Clips as scene scripts:
────────────────────────────────────────

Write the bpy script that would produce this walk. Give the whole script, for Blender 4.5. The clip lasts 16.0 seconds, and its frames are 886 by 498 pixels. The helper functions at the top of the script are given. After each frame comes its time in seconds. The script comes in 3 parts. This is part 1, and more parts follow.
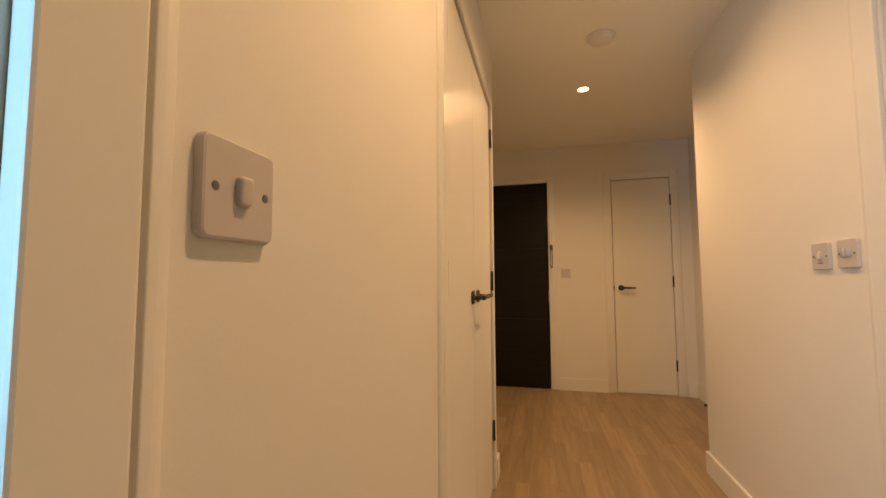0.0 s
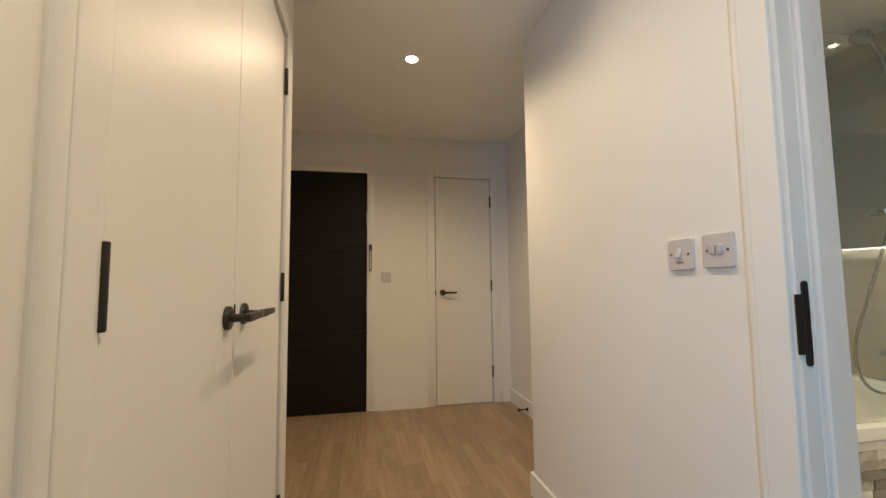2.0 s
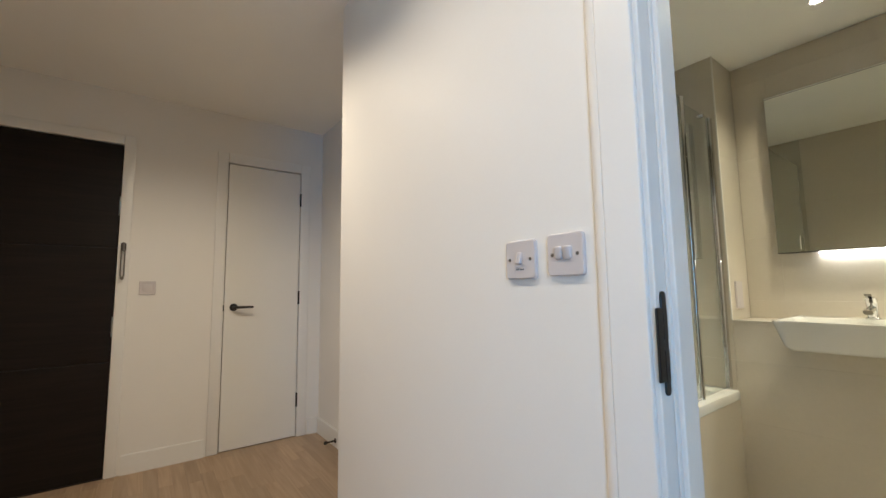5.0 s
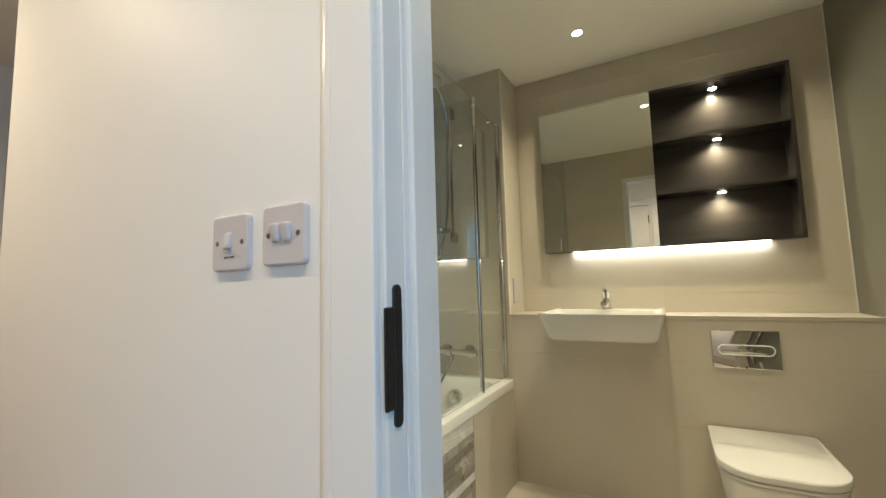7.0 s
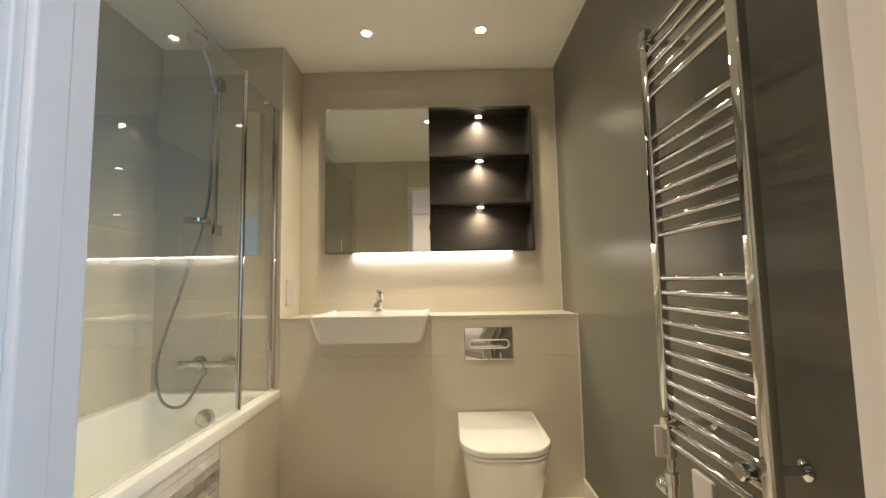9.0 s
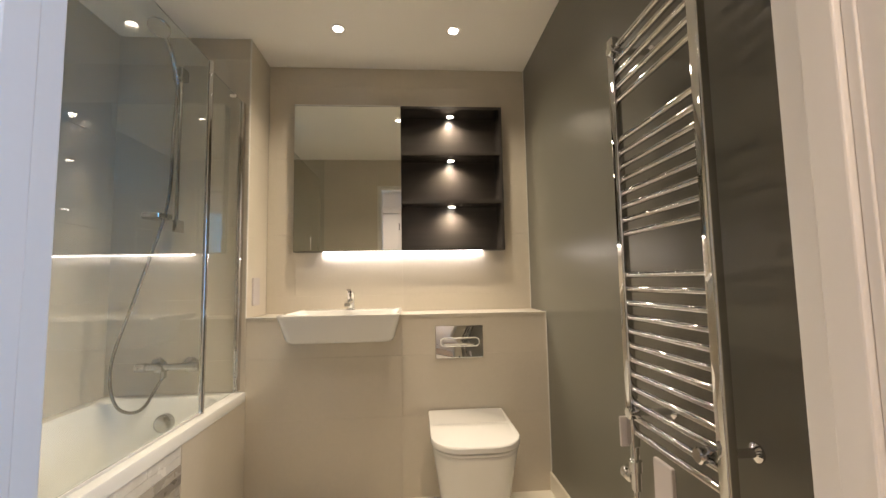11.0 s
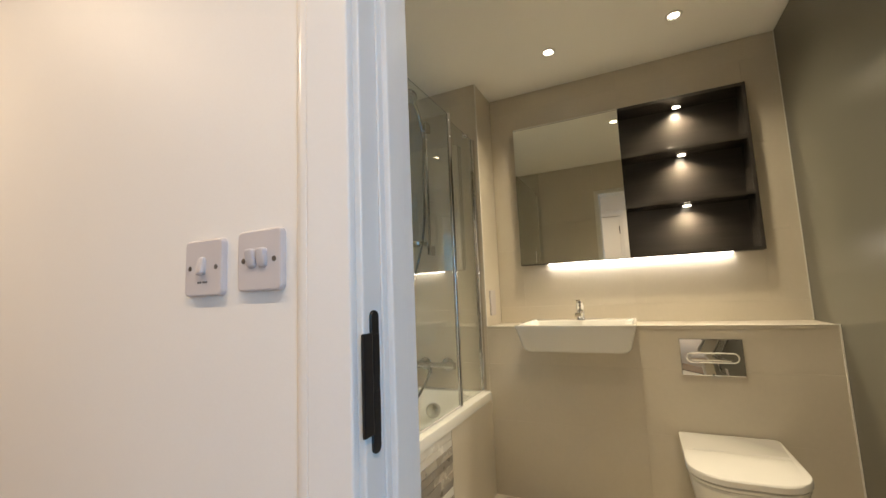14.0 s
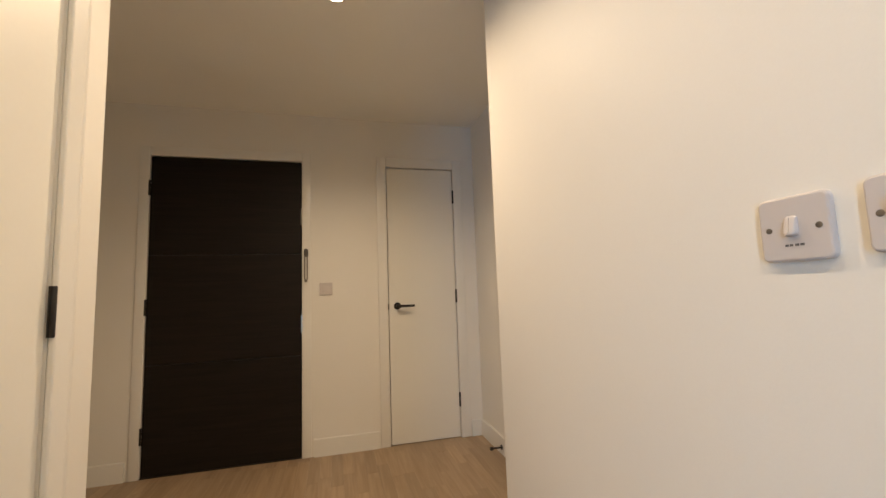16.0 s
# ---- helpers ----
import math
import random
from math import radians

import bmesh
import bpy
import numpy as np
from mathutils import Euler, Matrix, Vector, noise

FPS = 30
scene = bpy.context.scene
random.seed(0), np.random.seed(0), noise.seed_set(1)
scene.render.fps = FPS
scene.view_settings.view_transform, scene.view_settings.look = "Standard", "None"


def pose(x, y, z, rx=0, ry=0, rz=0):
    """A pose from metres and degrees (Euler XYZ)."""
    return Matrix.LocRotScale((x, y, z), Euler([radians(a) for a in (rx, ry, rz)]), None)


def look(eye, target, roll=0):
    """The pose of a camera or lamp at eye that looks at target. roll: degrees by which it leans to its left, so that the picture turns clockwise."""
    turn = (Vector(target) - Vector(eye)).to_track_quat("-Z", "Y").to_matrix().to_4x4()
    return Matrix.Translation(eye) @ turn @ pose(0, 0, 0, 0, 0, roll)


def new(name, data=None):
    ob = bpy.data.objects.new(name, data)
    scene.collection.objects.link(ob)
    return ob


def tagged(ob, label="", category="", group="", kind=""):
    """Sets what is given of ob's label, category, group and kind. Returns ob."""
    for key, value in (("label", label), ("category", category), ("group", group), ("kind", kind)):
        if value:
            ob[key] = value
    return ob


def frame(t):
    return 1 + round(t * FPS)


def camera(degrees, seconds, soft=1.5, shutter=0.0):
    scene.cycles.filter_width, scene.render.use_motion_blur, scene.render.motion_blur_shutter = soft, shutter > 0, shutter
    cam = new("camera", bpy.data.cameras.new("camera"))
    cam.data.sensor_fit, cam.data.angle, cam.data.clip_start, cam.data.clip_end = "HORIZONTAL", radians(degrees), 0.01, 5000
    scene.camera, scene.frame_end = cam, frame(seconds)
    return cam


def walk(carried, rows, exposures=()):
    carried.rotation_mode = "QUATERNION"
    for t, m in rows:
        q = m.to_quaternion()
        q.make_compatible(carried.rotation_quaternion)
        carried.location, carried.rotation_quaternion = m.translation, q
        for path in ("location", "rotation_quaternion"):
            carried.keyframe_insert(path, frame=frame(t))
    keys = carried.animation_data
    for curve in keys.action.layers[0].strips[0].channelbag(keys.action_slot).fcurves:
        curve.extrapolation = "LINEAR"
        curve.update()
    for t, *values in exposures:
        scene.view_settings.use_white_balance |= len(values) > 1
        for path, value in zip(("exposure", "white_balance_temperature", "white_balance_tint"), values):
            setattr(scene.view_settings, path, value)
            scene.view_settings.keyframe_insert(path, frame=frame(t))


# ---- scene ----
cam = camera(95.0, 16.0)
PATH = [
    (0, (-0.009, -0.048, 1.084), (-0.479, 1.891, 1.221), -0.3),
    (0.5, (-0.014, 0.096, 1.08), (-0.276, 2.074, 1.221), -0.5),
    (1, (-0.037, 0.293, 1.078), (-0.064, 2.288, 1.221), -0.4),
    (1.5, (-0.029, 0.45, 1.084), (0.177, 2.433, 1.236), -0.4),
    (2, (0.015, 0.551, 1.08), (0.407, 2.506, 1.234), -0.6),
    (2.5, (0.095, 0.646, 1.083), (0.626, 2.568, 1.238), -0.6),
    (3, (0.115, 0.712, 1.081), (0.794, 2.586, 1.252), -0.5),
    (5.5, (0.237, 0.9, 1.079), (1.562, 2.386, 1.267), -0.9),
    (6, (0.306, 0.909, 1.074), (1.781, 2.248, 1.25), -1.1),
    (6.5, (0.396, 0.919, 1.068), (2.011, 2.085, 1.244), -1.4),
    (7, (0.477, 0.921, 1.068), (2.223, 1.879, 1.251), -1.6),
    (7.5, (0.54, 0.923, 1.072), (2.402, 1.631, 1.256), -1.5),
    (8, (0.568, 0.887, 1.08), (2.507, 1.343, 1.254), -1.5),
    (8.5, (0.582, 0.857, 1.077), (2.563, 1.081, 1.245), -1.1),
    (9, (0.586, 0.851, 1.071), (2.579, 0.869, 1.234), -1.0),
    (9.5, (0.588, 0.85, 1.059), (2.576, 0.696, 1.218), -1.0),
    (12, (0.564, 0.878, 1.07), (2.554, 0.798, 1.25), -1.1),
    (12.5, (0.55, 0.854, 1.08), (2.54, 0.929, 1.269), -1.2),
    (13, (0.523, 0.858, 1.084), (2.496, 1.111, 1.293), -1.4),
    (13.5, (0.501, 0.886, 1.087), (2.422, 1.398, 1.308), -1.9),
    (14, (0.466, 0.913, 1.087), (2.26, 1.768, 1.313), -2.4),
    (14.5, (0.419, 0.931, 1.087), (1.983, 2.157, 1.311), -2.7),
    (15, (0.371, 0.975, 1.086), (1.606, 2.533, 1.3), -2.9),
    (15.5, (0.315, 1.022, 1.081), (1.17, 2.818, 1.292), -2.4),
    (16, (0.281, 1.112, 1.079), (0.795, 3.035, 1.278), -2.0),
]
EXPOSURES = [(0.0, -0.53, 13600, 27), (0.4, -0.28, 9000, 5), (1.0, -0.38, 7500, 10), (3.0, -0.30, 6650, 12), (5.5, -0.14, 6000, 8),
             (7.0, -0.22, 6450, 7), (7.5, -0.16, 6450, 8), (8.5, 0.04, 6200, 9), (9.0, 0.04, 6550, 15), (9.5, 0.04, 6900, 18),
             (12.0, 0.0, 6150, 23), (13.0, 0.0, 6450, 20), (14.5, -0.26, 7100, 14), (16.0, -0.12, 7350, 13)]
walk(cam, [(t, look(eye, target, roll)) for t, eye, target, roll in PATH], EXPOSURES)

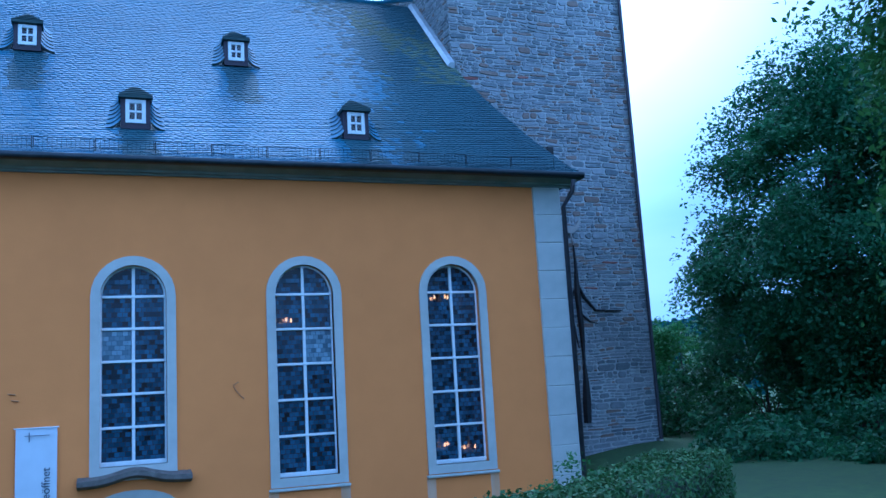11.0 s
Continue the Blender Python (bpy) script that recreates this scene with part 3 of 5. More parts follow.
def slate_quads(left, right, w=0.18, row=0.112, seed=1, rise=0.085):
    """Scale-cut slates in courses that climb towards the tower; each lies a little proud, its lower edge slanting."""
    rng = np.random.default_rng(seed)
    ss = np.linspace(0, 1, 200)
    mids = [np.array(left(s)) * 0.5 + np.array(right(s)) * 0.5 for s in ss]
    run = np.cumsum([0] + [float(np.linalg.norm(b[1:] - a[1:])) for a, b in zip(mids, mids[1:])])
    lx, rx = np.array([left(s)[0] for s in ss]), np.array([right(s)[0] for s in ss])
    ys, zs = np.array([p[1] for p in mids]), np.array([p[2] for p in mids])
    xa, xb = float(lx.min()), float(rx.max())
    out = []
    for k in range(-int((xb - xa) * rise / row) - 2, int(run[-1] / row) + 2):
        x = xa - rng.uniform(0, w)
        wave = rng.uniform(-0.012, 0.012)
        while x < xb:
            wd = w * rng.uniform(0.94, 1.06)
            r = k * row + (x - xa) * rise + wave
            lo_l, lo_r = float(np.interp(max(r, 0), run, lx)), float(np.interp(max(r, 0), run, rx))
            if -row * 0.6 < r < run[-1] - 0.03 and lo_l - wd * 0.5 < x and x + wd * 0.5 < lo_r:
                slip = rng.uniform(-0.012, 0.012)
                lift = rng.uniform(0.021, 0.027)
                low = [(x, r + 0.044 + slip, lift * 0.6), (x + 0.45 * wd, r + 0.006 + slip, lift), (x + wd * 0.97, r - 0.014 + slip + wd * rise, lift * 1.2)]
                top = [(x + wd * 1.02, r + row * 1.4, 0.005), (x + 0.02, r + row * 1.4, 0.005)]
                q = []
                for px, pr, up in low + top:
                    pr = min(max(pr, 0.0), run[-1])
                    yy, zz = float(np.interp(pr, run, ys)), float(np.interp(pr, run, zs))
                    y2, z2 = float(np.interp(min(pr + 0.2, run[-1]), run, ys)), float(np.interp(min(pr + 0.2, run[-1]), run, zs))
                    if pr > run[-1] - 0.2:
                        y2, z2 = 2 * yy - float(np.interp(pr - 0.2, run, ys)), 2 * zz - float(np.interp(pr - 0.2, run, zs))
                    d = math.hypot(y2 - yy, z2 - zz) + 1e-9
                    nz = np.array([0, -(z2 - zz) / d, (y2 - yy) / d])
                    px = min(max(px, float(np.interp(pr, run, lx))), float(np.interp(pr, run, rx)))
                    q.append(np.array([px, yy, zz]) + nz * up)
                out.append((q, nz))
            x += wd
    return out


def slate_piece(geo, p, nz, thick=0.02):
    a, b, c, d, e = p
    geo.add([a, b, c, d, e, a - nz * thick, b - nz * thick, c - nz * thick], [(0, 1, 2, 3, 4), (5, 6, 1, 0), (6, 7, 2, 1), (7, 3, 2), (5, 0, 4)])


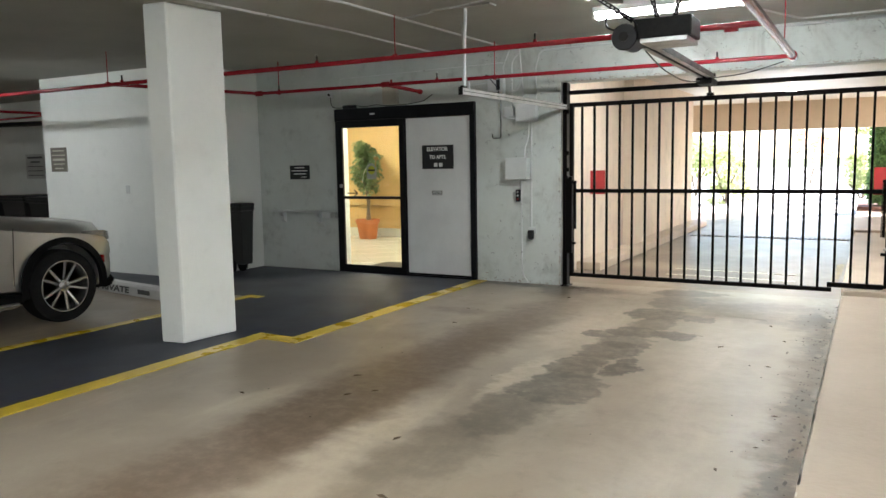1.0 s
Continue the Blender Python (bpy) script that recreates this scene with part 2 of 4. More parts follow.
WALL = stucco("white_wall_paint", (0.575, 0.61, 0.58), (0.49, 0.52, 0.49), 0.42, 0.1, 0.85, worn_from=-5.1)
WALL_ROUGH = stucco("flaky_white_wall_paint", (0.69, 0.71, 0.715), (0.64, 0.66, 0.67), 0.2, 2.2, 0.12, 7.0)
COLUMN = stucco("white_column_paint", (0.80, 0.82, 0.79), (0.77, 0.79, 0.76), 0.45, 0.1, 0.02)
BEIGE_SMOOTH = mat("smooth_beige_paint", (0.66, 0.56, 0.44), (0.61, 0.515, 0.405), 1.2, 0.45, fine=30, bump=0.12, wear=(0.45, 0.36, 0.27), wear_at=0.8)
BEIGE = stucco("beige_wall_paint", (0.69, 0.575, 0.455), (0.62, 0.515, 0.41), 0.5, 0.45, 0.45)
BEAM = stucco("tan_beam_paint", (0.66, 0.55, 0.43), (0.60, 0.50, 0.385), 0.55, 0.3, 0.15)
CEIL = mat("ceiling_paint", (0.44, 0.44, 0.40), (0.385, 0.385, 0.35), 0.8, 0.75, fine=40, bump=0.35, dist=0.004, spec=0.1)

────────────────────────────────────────

What is being asked: Copy out precisely the lines that begin at the line containing "import bmesh" and end at the line containing "curve.update()", including both; write nothing else.

Response to this exercise:
import bmesh
import bpy
import numpy as np
from mathutils import Euler, Matrix, Vector, noise

FPS = 30
scene = bpy.context.scene
random.seed(0), np.random.seed(0), noise.seed_set(1)
scene.render.fps = FPS
scene.view_settings.view_transform, scene.view_settings.look = "Standard", "None"


def pose(x, y, z, rx=0, ry=0, rz=0):
    """A pose from metres and degrees (Euler XYZ)."""
    return Matrix.LocRotScale((x, y, z), Euler([radians(a) for a in (rx, ry, rz)]), None)


def look(eye, target, roll=0):
    """The pose of a camera or lamp at eye that looks at target. roll: degrees by which it leans to its left, so that the picture turns clockwise."""
    turn = (Vector(target) - Vector(eye)).to_track_quat("-Z", "Y").to_matrix().to_4x4()
    return Matrix.Translation(eye) @ turn @ pose(0, 0, 0, 0, 0, roll)


def new(name, data=None):
    ob = bpy.data.objects.new(name, data)
    scene.collection.objects.link(ob)
    return ob


def tagged(ob, label="", category="", group="", kind=""):
    """Sets what is given of ob's label, category, group and kind. Returns ob."""
    for key, value in (("label", label), ("category", category), ("group", group), ("kind", kind)):
        if value:
            ob[key] = value
    return ob


def frame(t):
    return 1 + round(t * FPS)


def camera(degrees, seconds, soft=1.5, shutter=0.0):
    scene.cycles.filter_width, scene.render.use_motion_blur, scene.render.motion_blur_shutter = soft, shutter > 0, shutter
    cam = new("camera", bpy.data.cameras.new("camera"))
    cam.data.sensor_fit, cam.data.angle, cam.data.clip_start, cam.data.clip_end = "HORIZONTAL", radians(degrees), 0.01, 5000
    scene.camera, scene.frame_end = cam, frame(seconds)
    return cam


def walk(carried, rows, exposures=()):
    carried.rotation_mode = "QUATERNION"
    for t, m in rows:
        q = m.to_quaternion()
        q.make_compatible(carried.rotation_quaternion)
        carried.location, carried.rotation_quaternion = m.translation, q
        for path in ("location", "rotation_quaternion"):
            carried.keyframe_insert(path, frame=frame(t))
    keys = carried.animation_data
    for curve in keys.action.layers[0].strips[0].channelbag(keys.action_slot).fcurves:
        curve.extrapolation = "LINEAR"
        curve.update()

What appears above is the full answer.